Ante este panorama caben dos caminos, que pueden describirse con citas de un texto sobre el que enseguida volveremos.El primero, que es la cañada oscura por la que caminamos, consiste en «lanzar al aire las piezas del nuevo sistema, a la espera de que el puro azar, cifrado aquí en la coincidencia de los impulsos que parten de los territorios con derecho a acceder a la autonomía, sea capaz de ajustar con exactitud los diferentes componentes del nuevo orden político y administrativo». El segundo camino prefiere «operar sobre el proceso en marcha de manera que las fuerzas políticas lleguen a convenir en la aceptación de algunos principios generales sobre la organización y competencia de las Comunidades Autónomas».

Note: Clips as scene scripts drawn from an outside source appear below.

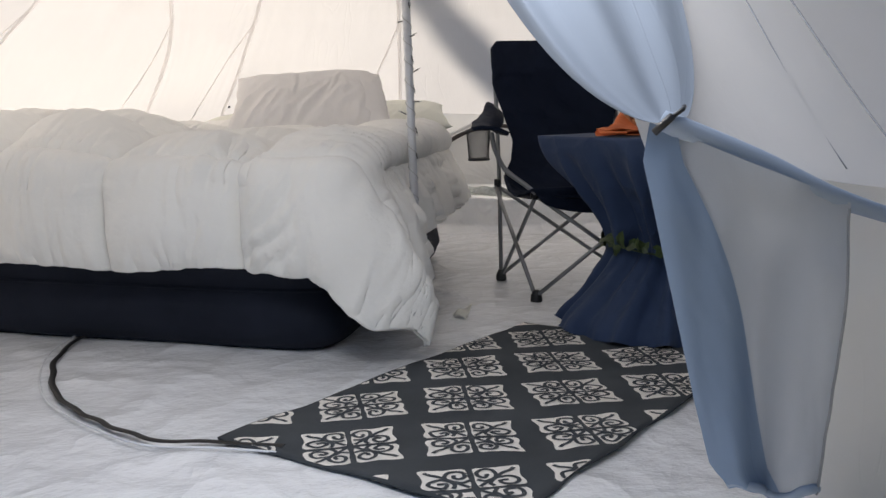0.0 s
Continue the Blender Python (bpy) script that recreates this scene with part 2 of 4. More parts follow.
def eave_height(phi):
    """The eave sags away from its guy points, most beside the pocket."""
    p = (phi + 180) % 360 - 180
    _, w, d = panel(phi)
    z = EAVE + 0.015 * math.cos(2 * math.pi * d / w)
    z -= 0.13 * math.exp(-((p - 24) / 11) ** 2) + 0.10 * math.exp(-((p - 2) / 14) ** 2)
    z -= 0.17 * ease(120, 133, p) * ease(195, 165, p)
    z -= 0.05 * math.exp(-((p - 112) / 16) ** 2) + 0.12 * math.exp(-((p + 60) / 13) ** 2)
    return z


def seam_drift(p, z):
    """Degrees by which the seams bow aside between eave and peak."""
    mid = math.exp(-((z - 1.45) / 0.38) ** 2)
    return -2.1 * mid * ease(-22, -4, p) * ease(60, 46, p) + 5.4 * ease(1.05, 1.45, z) * ease(124, 135, p) * ease(155, 137, p)


def roof_point(phi, z, inward=0.0):
    s = (z - EAVE) / 2.2
    p = (phi + 180) % 360 - 180
    r = roof_radius(z) * chord(phi)
    phi = phi + seam_drift(p, z)
    # the door's frame holds the front of the roof out; the panel beside the chairs stands fuller
    r += math.exp(-((p + 93) / 42) ** 2) * float(np.interp(z, [0.74, 1.1, 1.6, 2.2, 2.7, 2.98], [0.0, 0.28, 0.62, 0.5, 0.15, 0.0]))
    r += 0.285 * math.exp(-((p - 4) / 15) ** 2) * math.exp(-((z - 1.04) / 0.27) ** 2)
    z2 = z + (eave_height(phi) - EAVE) * ease(1.15, 0.74, z)
    r -= inward
    return Vector((-0.03 * s + r * math.cos(radians(phi)), 0.19 * s + r * math.sin(radians(phi)), z2))


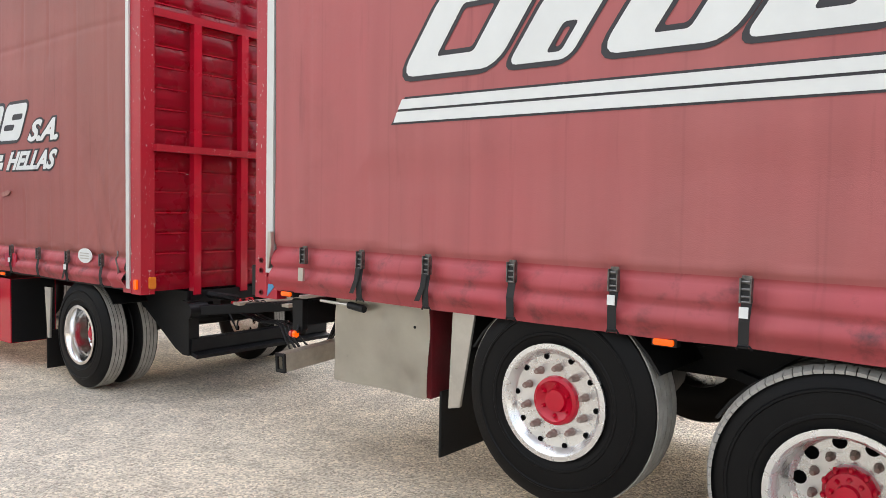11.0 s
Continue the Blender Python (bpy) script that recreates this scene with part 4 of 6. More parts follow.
scrape = boolean(loft([cab_ring(z, 0.60, xf + 0.003, i - 0.003, rf, 0.02, 0.05) for z, xf, i, rf in ((0.47, 1.11, 0.02, 0.2), (0.60, 1.20, 0.0, 0.22), (0.79, 1.225, 0.0, 0.22), (0.83, 1.21, 0.012, 0.21))]), b, 'INTERSECT')
part("scrape_patch", scrape, M_GREYPATCH, bumper, "grey scraped patch on the corner")
part("bumper_step", box(0.99, 1.19, 0.62, 0.86, 0.836, 0.85, 0.004), M_CHECKER, bumper)
part("bumper_step", box(0.99, 1.19, 1.46, 1.70, 0.836, 0.85, 0.004), M_CHECKER, bumper)
# step units ahead of the wheels
for s in (1, -1):
    def sy(a, c):
        return (a, c) if s > 0 else (W - c, W - a)
    b = prism([(0.43, 0.80), (0.95, 0.83), (0.95, 0.455), (0.50, 0.45), (0.455, 0.50)], *sy(0.01, 0.40), "y", 0.012)
    b = boolean(b, prism(rounded(0.50, 0.865, 0.49, 0.68, 0.03, 4), *(sy(-0.1, 0.16)), "y"))
    step = part("step_unit", b, M_RED, truck, "red boarding step unit", smooth=True)
    part("step_tread", box(0.505, 0.86, *sy(0.01, 0.155), 0.50, 0.545, 0.01), M_CHECKER, step, "metal tread plate")
    part("top_tread", box(0.55, 0.95, *sy(-0.005, 0.25), 0.835, 0.862, 0.006), M_CHECKER, step, "metal tread plate")
    part("step_trim", prism([(0.40, 0.775), (0.54, 0.815), (0.95, 0.815), (0.95, 0.855), (0.53, 0.855), (0.40, 0.80)], *sy(-0.012, 0.012), "y", 0.004), M_WHITEALU, step, "bare metal trim strip")
    for x in (0.56, 0.86):
        part("side_lamp", prism(rounded(x - 0.045, x + 0.045, 0.715, 0.765, 0.01, 3), *sy(-0.008, 0.02), "y", 0.004), M_AMBEROFF, step, "amber side lamp")
    part("tow_eye", lathe([(0.03, 0), (0.03, -0.008), (0.016, -0.008), (0.016, 0.02)], 14, centre=(0.925, 0.012 if s > 0 else W - 0.012, 0.615)), M_BLACK, step)
# lamp bar under the bumper
part("lamp_bar", prism([(1.10, 0.43), (1.20, 0.40), (1.205, 0.475), (1.19, 0.48)], 0.16, 2.05, "y", 0.003), M_GALV, truck, "bare metal bar with amber lamps")
for k in range(7):
    y = 0.34 + k * 0.262
    holder = part("bar_lamp", prism(rounded(y - 0.042, y + 0.042, 0.414, 0.466, 0.02, 4), 1.195, 1.214, "x", 0.004), M_PLASTIC, truck, "small amber marker lamp in a black holder")
    part("bar_lens", prism(rounded(y - 0.030, y + 0.030, 0.422, 0.458, 0.016, 4), 1.21, 1.232, "x", 0.008), M_AMBEROFF, holder, "amber lens", smooth=True)

# sun visor, roof sign, lamps, beacons
def visor_at(u, v):
    y = -0.015 + (W + 0.03) * u
    k = 1 - (2 * u - 1) ** 2
    x = 0.885 + 0.10 * k + (0.25 + 0.12 * k) * v
    z = 2.985 + 0.015 * k - (0.255 + 0.0 * k) * v ** 1.25
    return (x, y, z)


b = grid(28, 8, visor_at)
bmesh.ops.solidify(b, geom=b.faces[:], thickness=0.006)
visor = part("sun_visor", b, M_PURPLE, truck, "dark purple tinted acrylic sun visor", smooth=True)
for y in (-0.012, W + 0.006):
    part("visor_cheek", prism([(0.74, 2.905), (0.885, 2.985), (1.135, 2.73), (0.92, 2.80), (0.78, 2.845)], y, y + 0.006, "y", 0.001), M_PURPLE, visor, "dark purple acrylic cheek plate")
    for x, z in ((0.775, 2.90), (0.835, 2.845)):
        part("visor_bolt", lathe([(0.018, 0), (0.016, -0.012), (0.001, -0.014)], 12, centre=(x, y if y < 1 else y + 0.02, z), closed=False), M_PLASTIC, visor)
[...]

Si se siguiera este segundo camino, resulta obvio que el nuevo Estatuto para Cataluña debería responder a una armonía preestablecida, a un modelo válido para el conjunto de España, que habría de establecerse claramente antes de acometer cualquier reforma estatutaria, incluyendo la del Estatuto de la Comunidad Valenciana. La definición de ese modelo es el reto al que tendría que dar respuesta un liderazgo político que estuviera a la altura de las circunstancias. Si se me preguntara, siguiendo la misma clave del salterio, ¿y dónde están los verdes prados en los que nos podremos recostar?, no daría una solución original, pero sí muy sólida y ensayada: el consenso entre el PSOE y el PP. Una variante casi idéntica de ese consenso fue la matriz política de la Constitución de 1978 y de los Acuerdos Autonómicos de julio de 1981, firmados «por el Gobierno de la Nación y el Partido que lo sustentajunto con los representantes del Partido Socialista Obrero Español». Nada hay más urgente ahora en España que una segunda edición de aquellos Acuerdos Autonómicos, que tuvieron su sustento teórico en el Informe de la Comisión de Expertos sobre Autonomías de mayo de 1981, a cuya introducción pertenecen las dos citas que se han hecho en el párrafo anterior.

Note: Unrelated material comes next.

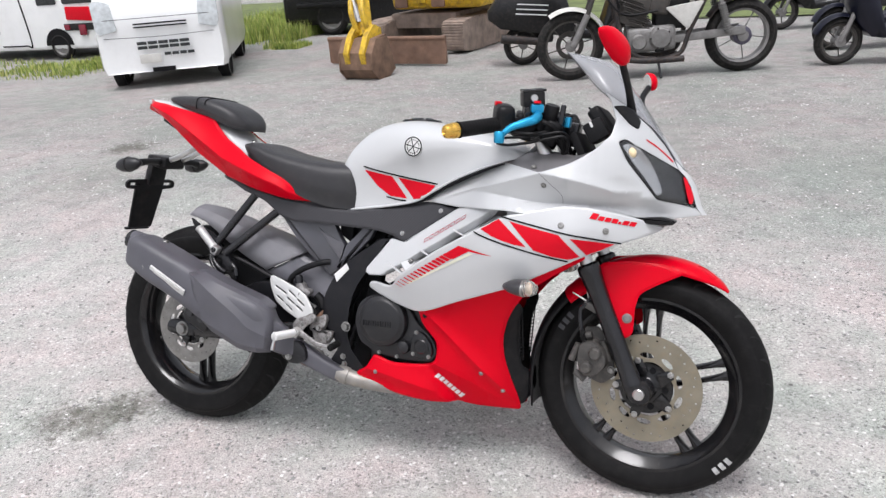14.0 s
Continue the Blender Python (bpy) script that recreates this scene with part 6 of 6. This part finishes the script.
for s in (-1, 1):
    settle(plate_bm(rounded([(-1.06, .30), (-1.30, .26), (-1.42, .17), (-1.45, .30), (-1.34, .475), (-1.20, .58), (-1.06, .53)], .02), .40 + s * .07, .40 + s * .14, .005, "yz"), "bucket_ear", DIGGER, bkt, "yellow bucket bracket")
    settle(plate_bm(rounded([(-1.08, .44), (-1.32, .43), (-1.43, .28), (-1.43, .10), (-1.32, 0), (-1.1, 0), (-.96, .07)], .02), .40 + s * .205, .40 + s * .225, .004, "yz"), "bucket_cheek", BUCKET, bkt)

# dark vehicle in the grass far behind
far = thing("dark_pickup", (-4.3, 10.6, 0), "dark vehicle standing in tall grass", "car", turn=5)
settle(block_bm((4.2, 1.5, 1.05), (.3, .75, .70), (0, 0, 0), .12, 3), "car_body", CAR_BLACK, far, "dark car body")
settle(block_bm((1.6, 1.3, .55), (.9, .75, 1.4), (0, 0, 0), .15, 3), "car_cabin", CAR_GLASS, far)
for x_ in (-.9, 1.5):
    road_wheel("car_wheel", (x_, .08, .30), (0, -1, 0), .30, .09, far, BARE)
settle(block_bm((1.2, .06, .08), (-.9, -.02, .52), (0, 0, 0), .02), "car_bumper", CAR_BLACK, far)


# old naked motorcycle, side on
def old_bike():
    b = thing("old_motorcycle", (.71, 6.13, 0), "old dirty naked motorcycle with white side covers on the gravel", "motorcycle", turn=195.6)
    F, Rr = (.80, 0, .325), (-.80, 0, .335)
    road_wheel("front_wheel", F, (0, 1, 0), .325, .055, b, DARK_ALLOY, 6)
    road_wheel("rear_wheel", Rr, (0, 1, 0), .335, .085, b, BARE, 5)
    settle(lathe_bm([(.09, -.075), (.135, -.075), (.135, -.070), (.09, -.070)], F, (0, 1, 0), 36, True), "front_disc", DARK_ALLOY, b, "dull brake disc")
    settle(lathe_bm([(0, -.09), (.07, -.09), (.085, -.07), (.085, .07), (0, .09)], Rr, (0, 1, 0), 30), "rear_drum", material("purple_grey_hub", (.07, .065, .10), rough=.5, vary=.3, dirt=.4), b, "purple-grey rear hub")
    for s in (-1, 1):
        settle(tube_bm([(F[0] - .02, s * .10, .33), (F[0] - .16, s * .10, .62)], [.034, .032], 12, 0), "fork_slider", BARE, b, "dull alloy fork leg")
        settle(tube_bm([(F[0] - .16, s * .10, .62), (F[0] - .28, s * .10, .98)], [.022, .022], 10, 0), "fork_tube", DARK_ALLOY, b)
        settle(block_bm((.70, .035, .075), (-.46, s * .115, .37), (0, 4, 0), .012), "swingarm", BARE, b, "alloy swingarm")
        prof = [(0, 0), (.014, 0)]
        for k in range(13):
            prof += [(.036, .03 + k * .021), (.036, .039 + k * .021), (.020, .043 + k * .021), (.020, .048 + k * .021)]
        prof += [(.022, .31), (0, .36)]
        settle(lathe_bm(prof, (-.66, s * .15, .37), (.30, 0, .95), 12), "shock_absorber", BARE, b, "coil spring shock absorber")
        settle(plate_bm(rounded([(-.06, .64), (-.42, .69), (-.28, .43)], .03), s * .13, s * .16, .008), "side_cover", PALE, b, "pale triangular side cover")
        settle(tube_bm([(.44, s * .03, .95), (.38, s * .10, .62), (.30, s * .14, .33), (.12, s * .15, .19), (-.20, s * .14, .21), (-.30, s * .13, .42), (-.44, s * .12, .72)], .022, 8), "frame_tube", OLD_FRAME, b, "dark frame tube with rust")
        settle(tube_bm([(.42, s * .04, .90), (.1, s * .09, .80), (-.4, s * .12, .74), (-.95, s * .11, .82)], .020, 8), "frame_tube", OLD_FRAME, b, "dark frame tube with rust")
        settle(tube_bm([(-.05, s * .20, .27), (.03, s * .27, .27)], .016, 10, 0), "foot_peg", RUBBER, b)
    settle(arc_far(F, .365, .08, 55, 165), "front_mudguard", PALE, b, "white front mudguard")
    settle(arc_far(Rr, .385, .085, 30, 110), "rear_mudguard", OLD_FRAME, b, "dark rear mudguard")
    eng = settle(block_bm((.46, .30, .24), (.05, 0, .36), (0, 3, 0), .06, 3), "engine", BARE, b, "dirty alloy engine")
    for s in (-1, 1):
        settle(lathe_bm([(0, .055), (.085, .055), (.105, .035), (.11, 0)], (-.03, s * .13, .37), (0, s, 0), 28), "engine_cover", BARE, eng)
        settle(lathe_bm([(0, .05), (.06, .05), (.075, .03), (.08, 0)], (.17, s * .13, .34), (0, s, 0), 24), "engine_cover", BARE, eng)
        for k in range(5):
            q = k * 1.25
            settle(hex_bm((-.03 + .09 * math.cos(q), s * .175, .37 + .09 * math.sin(q)), (0, s, 0), .009, .01), "cover_bolt", DARK_ALLOY, eng)
    for k in range(11):
        settle(block_bm((.25, .28 - .02 * (k % 2), .011), (.14 + k * .011, 0, .485 + k * .025), (0, -22, 0), .003, 1), "cylinder_fin", DARK_ALLOY, eng)
    settle(block_bm((.23, .24, .28), (.20, 0, .62), (0, -22, 0), .02), "cylinder", DARK_ALLOY, eng)
    settle(block_bm((.54, .26, .22), (.16, 0, .95), (0, -4, 0), .09, 3), "fuel_tank", PALE, b, "pale fuel tank")
    settle(block_bm((.66, .24, .10), (-.45, 0, .85), (0, 2, 0), .04, 3), "seat", VINYL, b, "black seat")
    settle(block_bm((.32, .22, .28), (-.14, 0, .58), (0, 0, 0), .04, 3), "air_box", PLASTIC, b, "black air box")
    settle(block_bm((.18, .26, .16), (-.02, 0, .66), (0, -10, 0), .03, 3), "carburettor", DARK_ALLOY, b)
    settle(block_bm((.16, .18, .16), (.36, 0, .82), (0, -20, 0), .03, 3), "radiator_box", PLASTIC, b)
    for s in (-1, 1):
        settle(tube_bm([(.34, s * .08, .55), (.44, s * .11, .40), (.38, s * .14, .23), (.15, s * .16, .17), (-.25, s * .17, .17)], .030, 10), "exhaust", OLD_FRAME, b, "rusty black exhaust pipe")
    for pts in ([(.58, -.06, 1.0), (.44, -.13, .82), (.33, -.12, .62), (.1, -.14, .58)], [(.55, .06, 1.0), (.46, .14, .75), (.30, .15, .60), (0, .14, .62)], [(.60, -.10, .95), (.62, -.13, .70), (.70, -.12, .42)]):
        settle(tube_bm(pts, .011, 8), "control_cable", PLASTIC, b)
    settle(tube_bm([(.50, -.32, 1.02), (.53, -.15, 1.05), (.53, .15, 1.05), (.50, .32, 1.02)], .012, 8), "handlebar", BLACK_METAL, b)
    settle(lathe_bm([(0, .10), (.07, .08), (.09, .02), (.085, 0), (0, 0)], (.62, 0, .92), (1, 0, 0), 24), "headlamp", LAMP, b)
    settle(tube_bm([(.0, .14, .20), (-.02, .20, .10), (-.03, .25, .012)], .012, 8), "side_stand", BLACK_METAL, b)
    return b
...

En enero de este año, Mariano Rajoy ofreció al presidente del Gobierno la celebración de un pacto sobre el modelo territorial, y su oferta fue rechazada. Ocurre que en 2003 el Partido Socialista de Cataluña firmó un pacto tripartito de gobierno entre cuyos firmantes está Esquerra Republicana de Cataluña y entre cuyas estipulaciones figura la prohibición de que el PSOE llegue a acuerdos permanentes con el Partido Popular en las Cortes Generales. Sin embargo, el PSOE debería comprender que el modelo territorial no puede definirse sin pactar con el PP, y que, en cambio, intentar un acuerdo sobre reforma del sistema con un partido antisistema como ERC es, por hipótesis, una tarea imposible. Ojalá que a partir de mañana estas nociones elementales comiencen a abrirse camino en el Congreso de los Diputados.